An encouraging start to 2010 has led Fortune Brands to raise full-year earnings guidance as the company recovers from tough trading in 2009.

The parent company of Beam Global Spirits & Wine, the owner of Courvoisier Cognac, Maker’s Mark and Jim Beam Bourbons and Suaza Tequila, said increased demand for spirits has helped the company record a 13% rise in net sales for the three months to the end of March.

Net sales were US$1.44bn in the same period of last year, down 20% on the first quarter of 2008.

Bruce Carbonari, chairman and CEO of Fortune Brands, said the publication of full first-quarter results will show a big difference from the difficult start the company endured to 2009. “Fortune Brands is off to an excellent start in 2010,” he affirmed.

The company anticipates that underlying diluted earnings per share (EPS) are expected to be $.0.49, up 63% on the first quarter of 2009.
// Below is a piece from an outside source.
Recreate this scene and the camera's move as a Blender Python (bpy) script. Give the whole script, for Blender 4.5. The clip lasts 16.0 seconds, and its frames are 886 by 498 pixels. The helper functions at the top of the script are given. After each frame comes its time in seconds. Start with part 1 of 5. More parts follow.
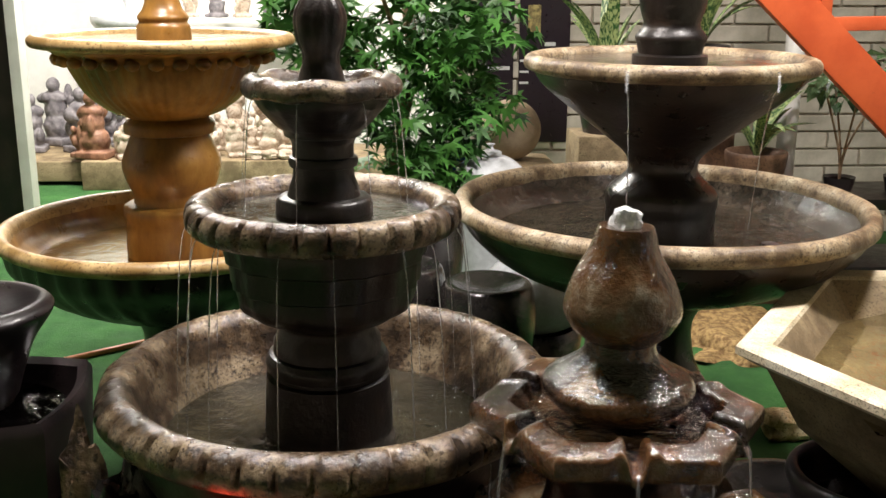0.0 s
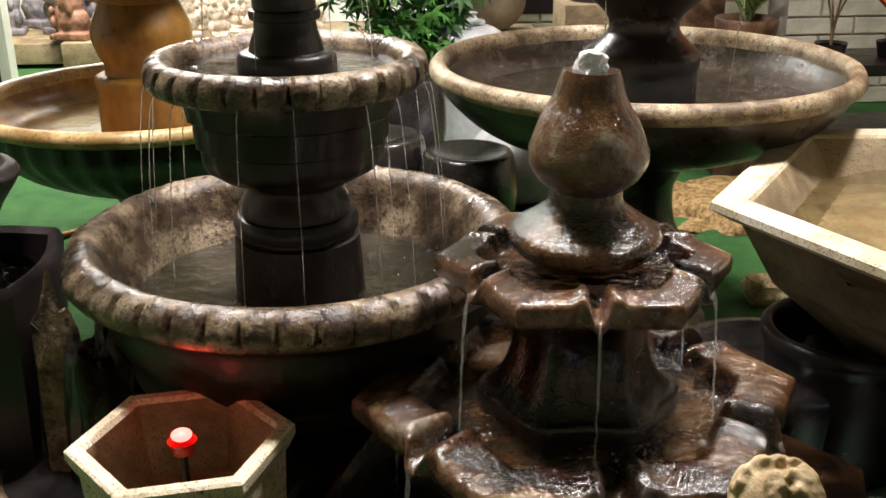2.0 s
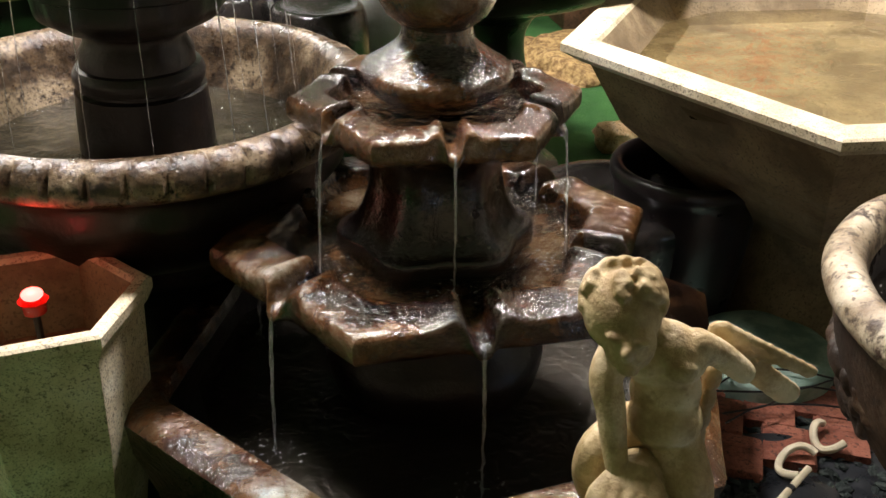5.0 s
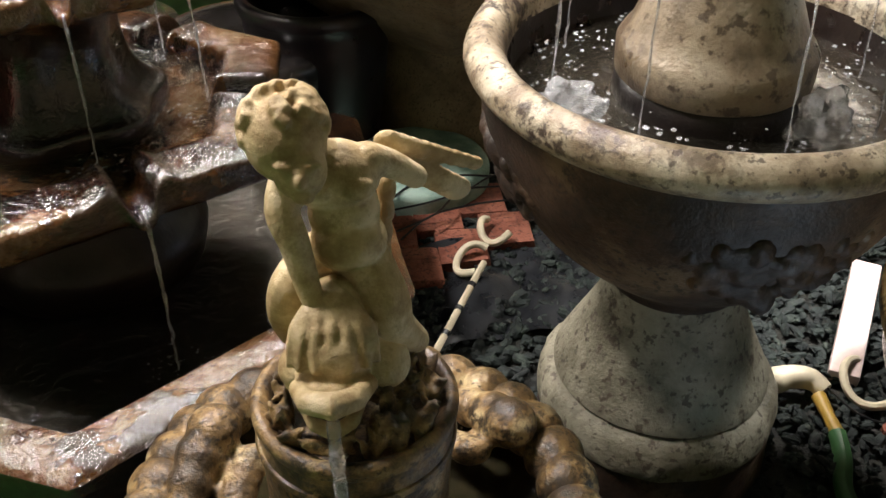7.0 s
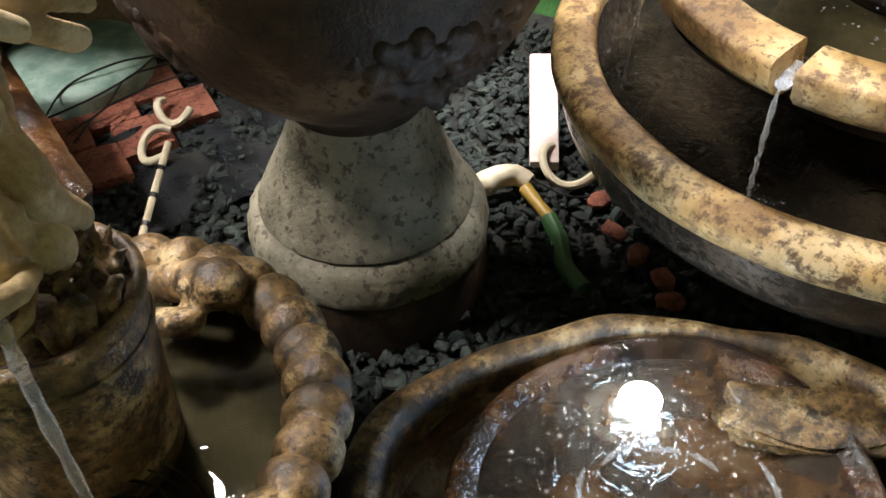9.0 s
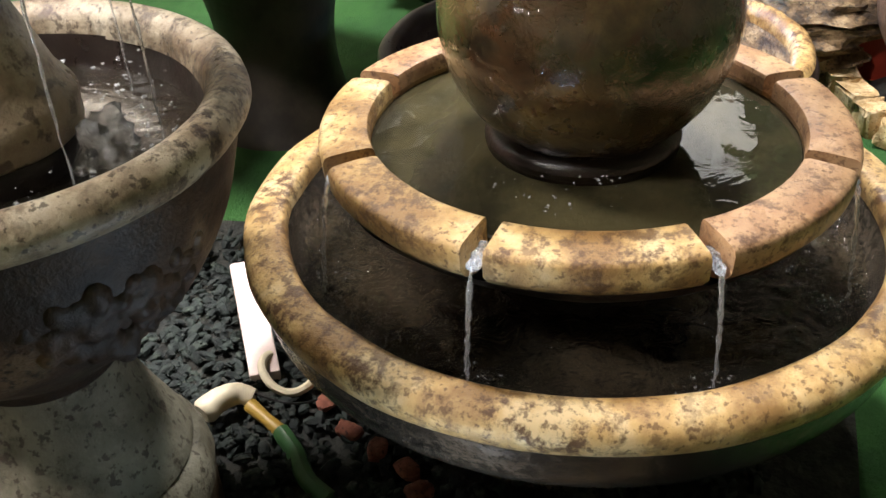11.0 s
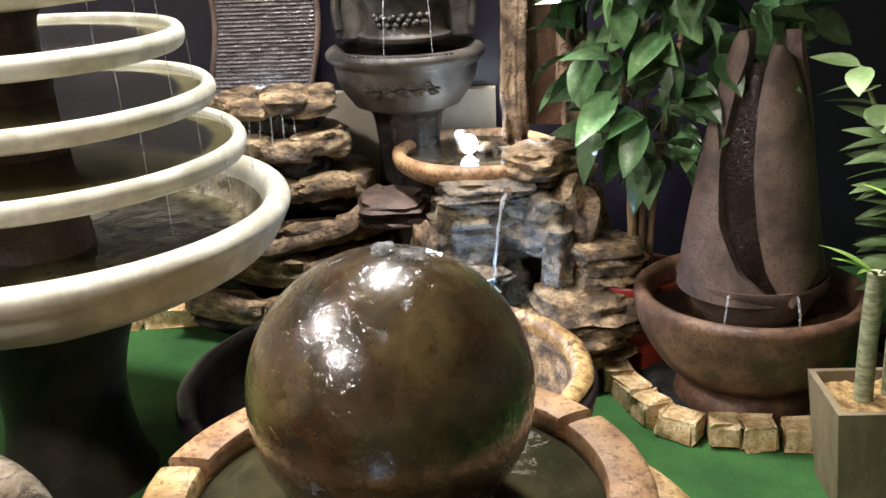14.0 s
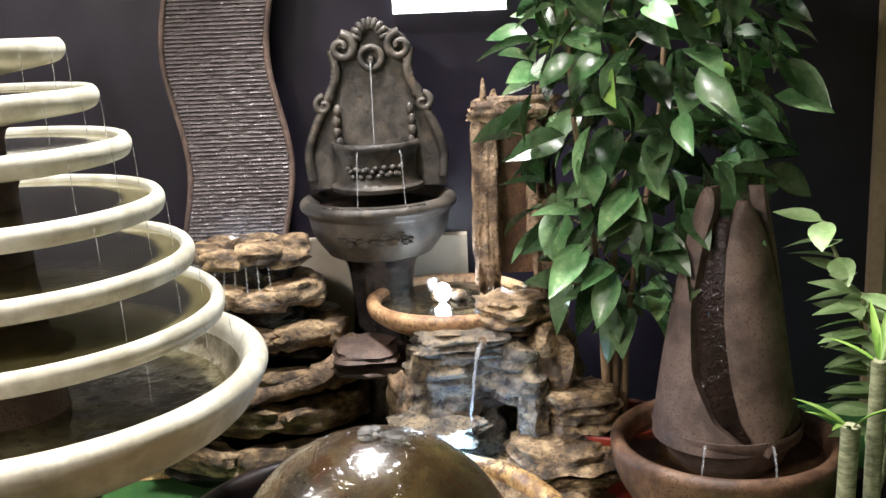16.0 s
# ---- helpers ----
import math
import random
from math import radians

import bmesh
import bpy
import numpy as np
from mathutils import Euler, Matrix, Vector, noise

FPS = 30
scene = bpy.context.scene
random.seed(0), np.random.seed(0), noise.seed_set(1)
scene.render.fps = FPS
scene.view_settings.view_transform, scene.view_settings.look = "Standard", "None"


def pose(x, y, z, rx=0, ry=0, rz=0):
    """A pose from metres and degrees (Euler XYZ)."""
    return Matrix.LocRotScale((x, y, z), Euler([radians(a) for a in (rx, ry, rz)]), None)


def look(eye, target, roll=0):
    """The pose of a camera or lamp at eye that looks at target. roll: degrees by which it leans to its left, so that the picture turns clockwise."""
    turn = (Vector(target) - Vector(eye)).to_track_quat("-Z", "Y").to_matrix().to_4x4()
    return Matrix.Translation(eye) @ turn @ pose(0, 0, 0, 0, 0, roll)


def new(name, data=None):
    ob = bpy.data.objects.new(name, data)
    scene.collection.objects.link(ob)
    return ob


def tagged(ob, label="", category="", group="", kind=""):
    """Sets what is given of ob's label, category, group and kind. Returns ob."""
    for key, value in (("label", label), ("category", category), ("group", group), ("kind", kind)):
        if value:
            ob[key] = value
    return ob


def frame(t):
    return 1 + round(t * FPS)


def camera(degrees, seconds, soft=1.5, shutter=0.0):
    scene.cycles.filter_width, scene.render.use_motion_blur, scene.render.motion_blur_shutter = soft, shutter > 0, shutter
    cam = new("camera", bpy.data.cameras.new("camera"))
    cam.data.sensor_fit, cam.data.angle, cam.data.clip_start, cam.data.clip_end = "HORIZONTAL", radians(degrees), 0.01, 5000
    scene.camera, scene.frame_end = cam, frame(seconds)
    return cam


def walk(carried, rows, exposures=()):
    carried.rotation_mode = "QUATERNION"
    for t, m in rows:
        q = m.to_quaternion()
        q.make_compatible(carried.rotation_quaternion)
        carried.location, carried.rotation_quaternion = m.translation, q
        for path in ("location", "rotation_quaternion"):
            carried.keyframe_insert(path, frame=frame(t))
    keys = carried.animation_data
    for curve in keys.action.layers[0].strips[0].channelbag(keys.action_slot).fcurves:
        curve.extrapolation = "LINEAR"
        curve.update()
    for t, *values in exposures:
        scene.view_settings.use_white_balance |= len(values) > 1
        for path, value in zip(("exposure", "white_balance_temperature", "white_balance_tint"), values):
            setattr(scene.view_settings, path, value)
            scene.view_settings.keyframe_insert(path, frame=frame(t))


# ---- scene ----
cam = camera(46.8, 16.0)
PATH = [
    (0, (0.024, 0.049, 1.456), (0.165, 1.975, 0.938), 0.4),
    (0.5, (0.029, 0.052, 1.443), (0.158, 1.967, 0.881), 0.3),
    (1, (0.042, 0.056, 1.427), (0.163, 1.958, 0.819), -0.0),
    (1.5, (0.062, 0.059, 1.407), (0.19, 1.938, 0.733), -0.1),
    (2, (0.08, 0.058, 1.391), (0.22, 1.916, 0.665), -0.4),
    (2.5, (0.094, 0.058, 1.377), (0.259, 1.891, 0.596), -0.4),
    (3, (0.083, 0.055, 1.37), (0.274, 1.876, 0.566), -0.3),
    (5.5, (0.084, 0.038, 1.334), (0.641, 1.665, 0.314), 1.2),
    (6, (0.092, 0.052, 1.323), (0.863, 1.537, 0.227), 1.2),
    (6.5, (0.085, 0.066, 1.316), (0.972, 1.451, 0.178), 0.9),
    (7, (0.089, 0.074, 1.3), (1.023, 1.386, 0.115), 0.6),
    (7.5, (0.092, 0.076, 1.289), (1.084, 1.305, 0.062), 0.7),
    (8, (0.097, 0.065, 1.291), (1.157, 1.189, 0.02), 0.5),
    (8.5, (0.108, 0.048, 1.287), (1.229, 1.032, -0.045), -0.5),
    (9, (0.135, 0.04, 1.211), (1.327, 0.898, -0.147), -2.2),
    (9.5, (0.168, 0.046, 1.233), (1.402, 0.78, -0.16), -1.3),
    (10, (0.206, 0.035, 1.211), (1.588, 0.672, -0.086), -1.3),
    (12.5, (0.214, 0.07, 1.3), (1.98, 0.333, 0.399), -1.8),
    (13, (0.229, 0.08, 1.335), (2.049, 0.252, 0.524), -1.6),
    (13.5, (0.232, 0.077, 1.369), (2.086, 0.218, 0.632), -2.0),
    (14, (0.235, 0.073, 1.402), (2.116, 0.17, 0.73), -2.4),
    (14.5, (0.235, 0.072, 1.436), (2.14, 0.138, 0.829), -2.6),
    (15, (0.233, 0.077, 1.463), (2.155, 0.129, 0.914), -2.8),
    (15.5, (0.235, 0.087, 1.483), (2.17, 0.123, 0.979), -2.6),
    (16, (0.235, 0.097, 1.498), (2.183, 0.119, 1.046), -2.5),
]
walk(cam, [(t, look(eye, target, roll)) for t, eye, target, roll in PATH], [(0.0, -0.02), (2.5, 0.25), (5.5, 0.4), (8.0, 0.6), (10.0, 0.65), (12.5, 0.25), (16.0, 0.3)])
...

The company is now targeting to deliver EPS before charges/gains for 2010 in the range of $2.50 to $2.80 versus its prior target of $2.30 to $2.80.

"Each of our three brand groups performed above our expectations in the quarter as we gained share in key product categories and the consumer environment was better than anticipated," said Carbonari.
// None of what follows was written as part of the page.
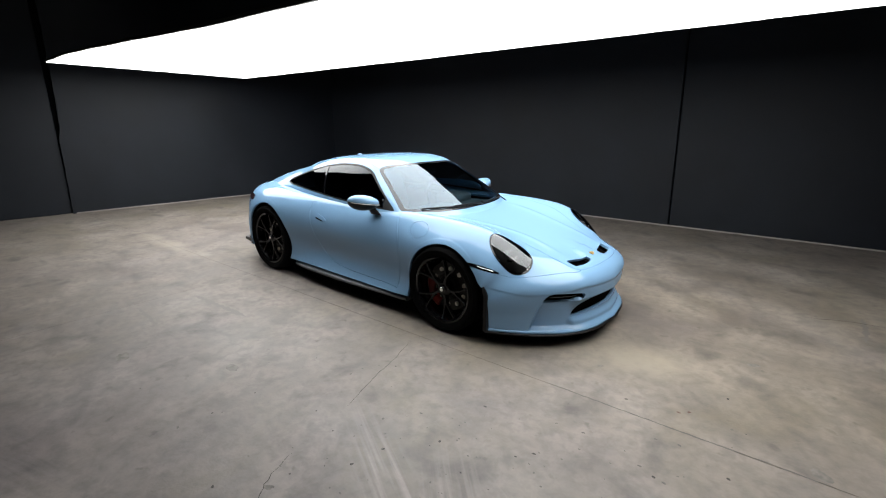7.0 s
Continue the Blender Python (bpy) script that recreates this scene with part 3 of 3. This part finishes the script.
def arch(x, ay, z, y):
    reach = 0.374 + 0.044 * step(0.50 - z, 0, 0.09) * step(x, 0.1, 0.25)
    front = np.where(z > 0.335, np.hypot(x - 0.01, z - 0.335), np.abs(x - 0.01)) - reach
    rear = np.hypot(x + 2.457, z - 0.352) - 0.405
    return both(np.minimum(front, rear), 0.5 - ay)


HOOD = outline([(-0.45, 0.66), (-0.30, 0.625), (0.16, 0.578), (0.31, 0.521), (0.45, 0.462), (0.60, 0.424), (0.77, 0.392), (0.885, 0.37), (0.925, 0.21), (0.94, 0.0), (0.925, -0.21), (0.6, -0.2), (-0.45, -0.2)], 2)
DOOR = outline([(-0.60, 1.1), (-0.575, 0.86), (-0.515, 0.76), (-0.475, 0.62), (-0.48, 0.4), (-0.50, 0.245), (-0.50, 0.235), (-0.515, 0.235), (-0.62, 0.245), (-1.02, 0.25), (-1.28, 0.262), (-1.47, 0.305), (-1.60, 0.42), (-1.70, 0.62), (-1.73, 0.82), (-1.60, 0.94), (-1.55, 1.1)], 2)
SIDE_GLASS = outline([(-2.465, 0.945), (-2.475, 0.965), (-2.44, 0.998), (-2.24, 1.064), (-1.92, 1.143), (-1.67, 1.192), (-1.46, 1.216), (-1.26, 1.219), (-1.14, 1.203), (-1.04, 1.163), (-0.95, 1.095), (-0.85, 1.022), (-0.74, 0.940), (-0.63, 0.866), (-0.65, 0.862), (-1.25, 0.878), (-1.63, 0.901), (-2.01, 0.917), (-2.34, 0.926)], 2)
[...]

"We are holding the high end of our range because there is still uncertainty in global economies and it remains to be seen how the expiration of US Government stimulus programmes will impact home products demand.

"In addition, raw materials costs have increased, the US dollar has strengthened and, as previously indicated, we are increasing high-return strategic investment in our brands to capitalise on the improved consumer environment.”